The following packages were used:

wordcloud and RColorBrewer - for plotting heat map of frequent words

NLP and tm - for tockenizing and N-Gram analysis

ggplot2 - for plotting histogramms

plyr - for aggregating datasets

Data Analysis

First of all, let’s clean all variables from R environment and start from scratch.

rm(list=ls())

Load N-Grams

We stored N-Grams into files on disk in R-native format, so we can now quickly upload it into memory without a need to process raw data again.

load(file=paste(foldername,"NGram-1.RData",sep=""))
load(file=paste(foldername,"NGram-2.RData",sep=""))
load(file=paste(foldername,"NGram-3.RData",sep=""))
#load(file=paste(foldername,"NGram-4.RData",sep=""))
#load(file=paste(foldername,"NGram-5.RData",sep=""))
#load(file=paste(foldername,"NGram-8.RData",sep="")) 

Plot a word cloud

w <- findFreqTerms(ng1, lowfreq = 500)
wf <- rowSums(as.matrix(ng1[w,]))
wf <- data.frame(trigram=names(wf), frequency=wf)
#wordFrequency <- arrange(wordFrequency, desc(frequency))
df <- data.frame(wf[,c('trigram','frequency')], row.names = NULL)
wordcloud(df$trigram, df$frequency, min.freq=100, colors=brewer.pal(6, "Dark2"))

Plot bigramms histogramm

w <- findFreqTerms(ng2, lowfreq = 100)
wf <- rowSums(as.matrix(ng2[w,]))
df <- data.frame(word=names(wf), frequency=wf, row.names = NULL)

ggplot(df[1:15,], aes(x=reorder(word, frequency), y=frequency)) +
  geom_bar(stat = "identity") + coord_flip() +
  xlab("2-gram words") + ylab("Frequency in the sample") +
  ggtitle('Most Common 2-Grams')

Plot trigramms histogramm

I’m pretty surprised to see “World War II” in the list of frequent terms, I was under impression it’s been forgotten.
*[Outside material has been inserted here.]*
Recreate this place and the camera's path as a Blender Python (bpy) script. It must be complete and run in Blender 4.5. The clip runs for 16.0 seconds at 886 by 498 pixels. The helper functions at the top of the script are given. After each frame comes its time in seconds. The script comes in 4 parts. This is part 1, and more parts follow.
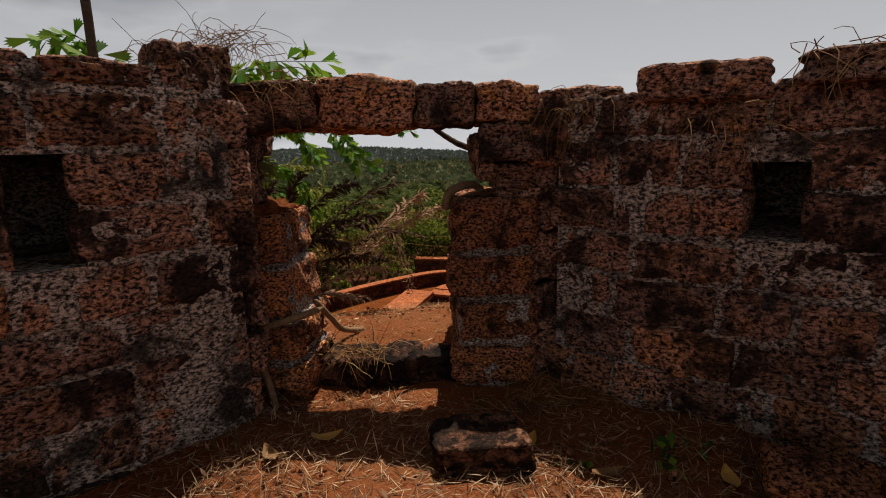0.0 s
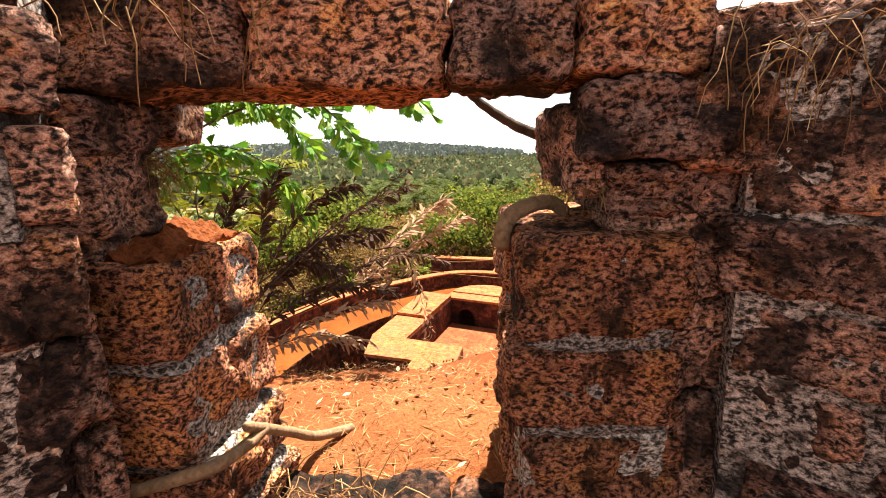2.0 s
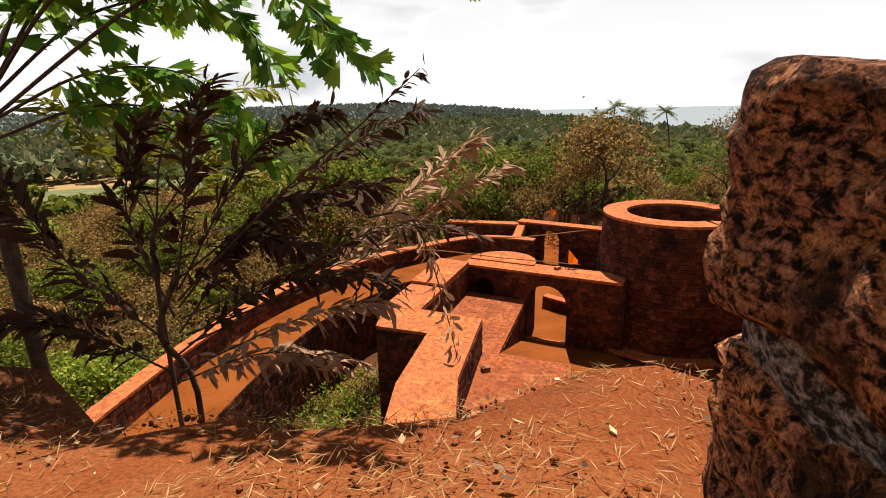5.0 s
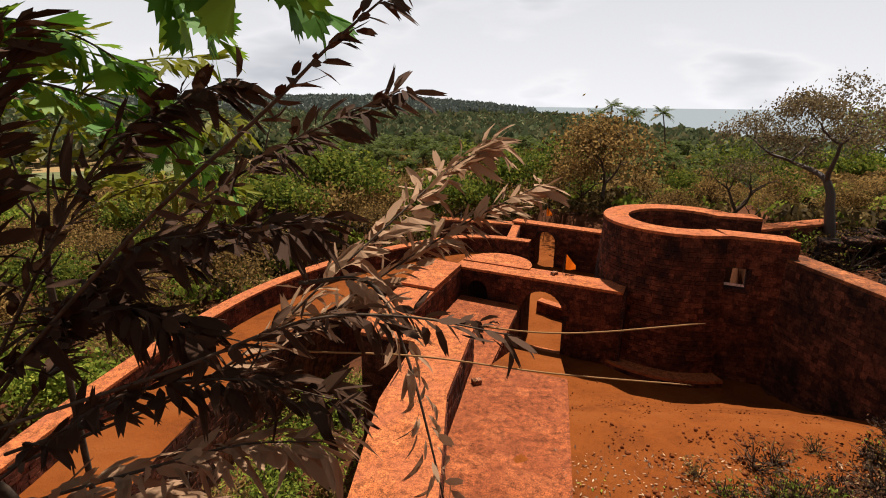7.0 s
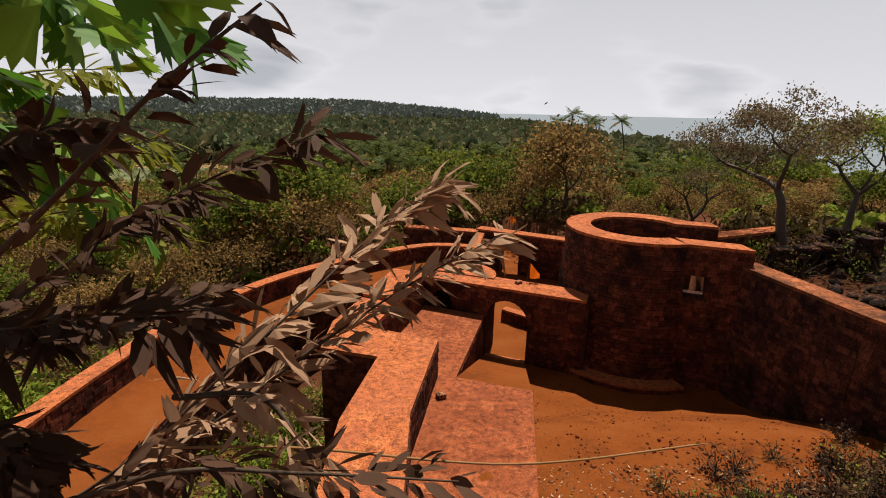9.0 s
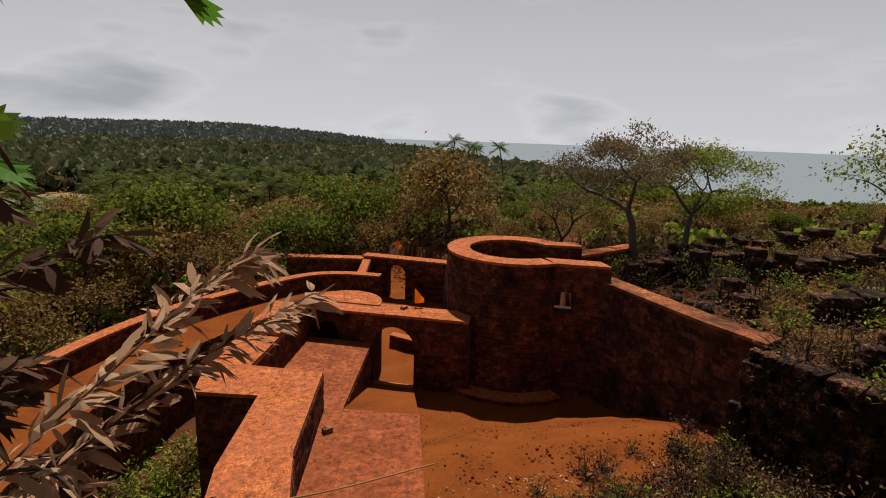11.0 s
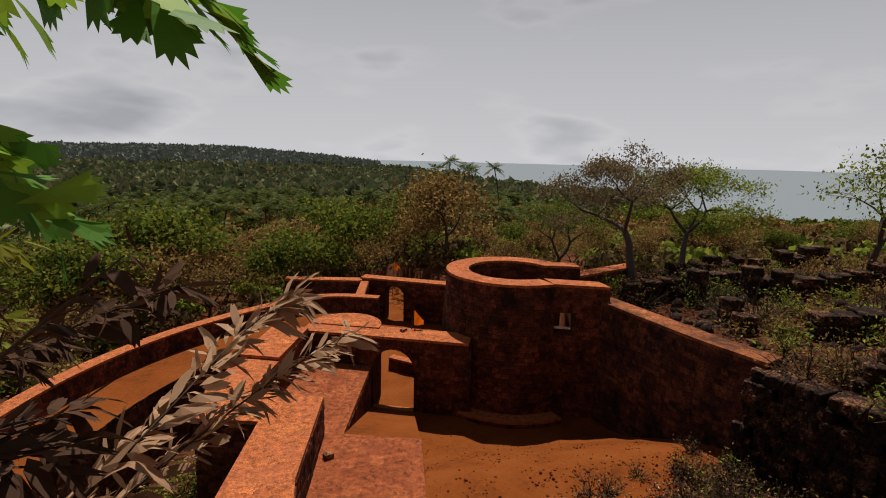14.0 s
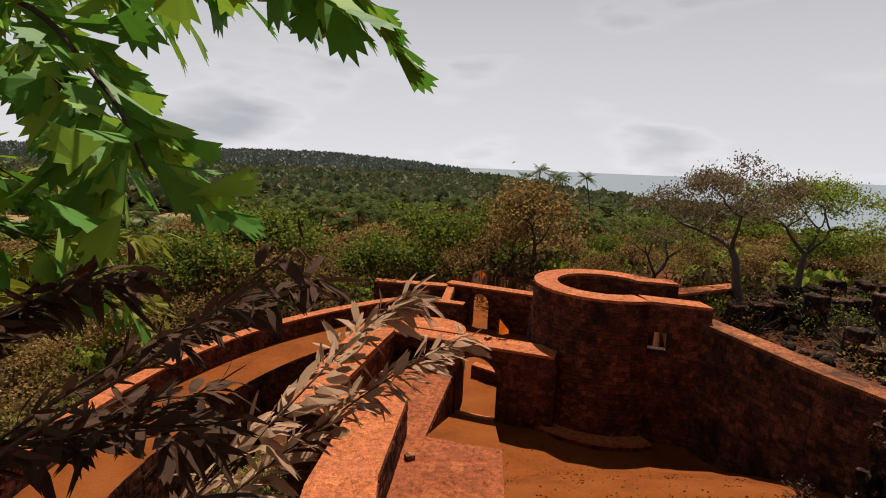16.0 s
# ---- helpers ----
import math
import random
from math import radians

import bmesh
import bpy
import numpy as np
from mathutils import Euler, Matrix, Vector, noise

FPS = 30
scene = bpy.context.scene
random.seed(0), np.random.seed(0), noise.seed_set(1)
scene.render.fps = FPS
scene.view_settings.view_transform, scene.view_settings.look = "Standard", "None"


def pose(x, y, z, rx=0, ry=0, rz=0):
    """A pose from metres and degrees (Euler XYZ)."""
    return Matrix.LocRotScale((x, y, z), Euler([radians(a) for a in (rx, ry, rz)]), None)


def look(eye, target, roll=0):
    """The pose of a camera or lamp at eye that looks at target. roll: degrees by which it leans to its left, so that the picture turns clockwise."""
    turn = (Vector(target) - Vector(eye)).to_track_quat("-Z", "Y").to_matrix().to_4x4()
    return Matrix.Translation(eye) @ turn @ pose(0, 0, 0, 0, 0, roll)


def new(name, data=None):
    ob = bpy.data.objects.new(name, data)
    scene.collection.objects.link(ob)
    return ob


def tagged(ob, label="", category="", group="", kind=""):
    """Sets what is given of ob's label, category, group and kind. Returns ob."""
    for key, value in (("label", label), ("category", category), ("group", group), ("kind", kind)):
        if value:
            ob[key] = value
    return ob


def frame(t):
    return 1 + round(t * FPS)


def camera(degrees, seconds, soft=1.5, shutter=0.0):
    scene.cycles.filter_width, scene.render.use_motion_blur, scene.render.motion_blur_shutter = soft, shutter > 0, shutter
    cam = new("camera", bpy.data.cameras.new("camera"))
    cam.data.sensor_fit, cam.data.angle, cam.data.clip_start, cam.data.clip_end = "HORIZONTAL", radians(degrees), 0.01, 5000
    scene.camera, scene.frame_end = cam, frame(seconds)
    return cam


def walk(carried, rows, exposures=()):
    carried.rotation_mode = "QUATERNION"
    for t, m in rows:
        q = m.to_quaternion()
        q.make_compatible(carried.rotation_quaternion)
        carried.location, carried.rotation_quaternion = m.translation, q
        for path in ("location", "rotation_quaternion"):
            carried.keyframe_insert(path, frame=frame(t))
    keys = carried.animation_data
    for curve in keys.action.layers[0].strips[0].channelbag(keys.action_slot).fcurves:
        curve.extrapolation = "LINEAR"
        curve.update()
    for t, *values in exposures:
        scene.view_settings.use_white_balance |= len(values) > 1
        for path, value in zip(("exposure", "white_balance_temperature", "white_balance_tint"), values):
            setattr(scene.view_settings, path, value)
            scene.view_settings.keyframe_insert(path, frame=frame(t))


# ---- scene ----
cam = camera(82.0, 16.0, 1.0)
PATH = [
    (0, (0.178, -0.507, 2.547), (0.152, 1.455, 2.164), -1.56),
    (0.5, (0.178, -0.195, 2.556), (0.138, 1.767, 2.17), -1.48),
    (1, (0.133, 0.211, 2.534), (0.079, 2.172, 2.143), -1.5),
    (1.5, (0.09, 0.57, 2.531), (0.016, 2.529, 2.136), -1.45),
    (2, (0.057, 0.911, 2.521), (-0.034, 2.868, 2.121), -0.96),
    (2.5, (0.006, 1.213, 2.511), (-0.091, 3.17, 2.109), -0.5),
    (3, (-0.046, 1.505, 2.494), (-0.163, 3.456, 2.071), -0.13),
    (3.5, (-0.054, 1.723, 2.455), (-0.225, 3.657, 1.976), -1.61),
    (4, (-0.108, 1.92, 2.35), (-0.281, 3.849, 1.849), -2.06),
    (4.2, (-0.093, 1.982, 2.321), (-0.262, 3.909, 1.811), -1.89),
    (6.5, (-0.153, 3.173, 2.2), (-0.271, 5.09, 1.643), -0.36),
    (7, (-0.182, 3.381, 2.208), (-0.3, 5.297, 1.649), 0.6),
    (7.5, (-0.198, 3.498, 2.224), (-0.314, 5.417, 1.674), 0.46),
    (8, (-0.217, 3.596, 2.242), (-0.32, 5.516, 1.691), 0.85),
    (8.5, (-0.194, 3.68, 2.261), (-0.262, 5.601, 1.709), 1.38),
    (9, (-0.138, 3.722, 2.284), (-0.12, 5.648, 1.747), 1.31),
    (9.5, (-0.049, 3.712, 2.315), (0.103, 5.637, 1.794), 1.24),
    (10, (0.017, 3.634, 2.361), (0.248, 5.56, 1.872), 1.51),
    (12.5, (0.144, 3.391, 2.544), (0.813, 5.235, 2.154), 2.07),
    (13, (0.113, 3.391, 2.544), (0.761, 5.244, 2.163), 1.69),
    (13.5, (0.052, 3.427, 2.541), (0.644, 5.301, 2.171), 1.47),
    (14, (-0.034, 3.452, 2.536), (0.424, 5.366, 2.179), 1.51),
    (14.5, (-0.113, 3.506, 2.511), (0.184, 5.453, 2.163), 1.61),
    (15, (-0.16, 3.524, 2.509), (-0.006, 5.489, 2.17), 1.71),
    (15.5, (-0.196, 3.506, 2.516), (-0.074, 5.474, 2.181), 2.07),
    (16, (-0.14, 3.5, 2.517), (-0.012, 5.468, 2.179), 2.4),
]
walk(cam, [(t, look(eye, target, roll)) for t, eye, target, roll in PATH],
     exposures=[(0, 0.1, 6500, 12), (0.2, 0.85, 6500, 12), (0.5, 1.65, 6500, 12), (1.0, 1.75, 6600, 12), (2.0, 2.3, 6600, 12), (3.0, 2.75, 6700, 12), (3.6, 2.7, 6700, 12), (4.2, 2.0, 6700, 12),
                (5.0, 1.05, 6700, 12), (6.3, 0.88, 6500, 13), (7.4, 0.66, 6500, 13), (9.0, 0.5, 6500, 14), (12.4, 0.06, 6500, 13), (14.0, 0.1, 6500, 13), (16.0, 0.47, 6500, 14)])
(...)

That’s a good news that people keep remembering history.

w <- findFreqTerms(ng3, lowfreq = 20)
wf <- rowSums(as.matrix(ng3[w,]))
df <- data.frame(word=names(wf), frequency=wf, row.names = NULL)

ggplot(df[1:15,], aes(x=reorder(word, frequency), y=frequency)) +
  geom_bar(stat = "identity") + coord_flip() +
  xlab("3-gram words") + ylab("Frequency in the sample") +
  ggtitle('Most Common 3-Grams')

Future opportunities

Having prepared frequent word combinations I plan to use 4-gram and 5-gram for predicting next word.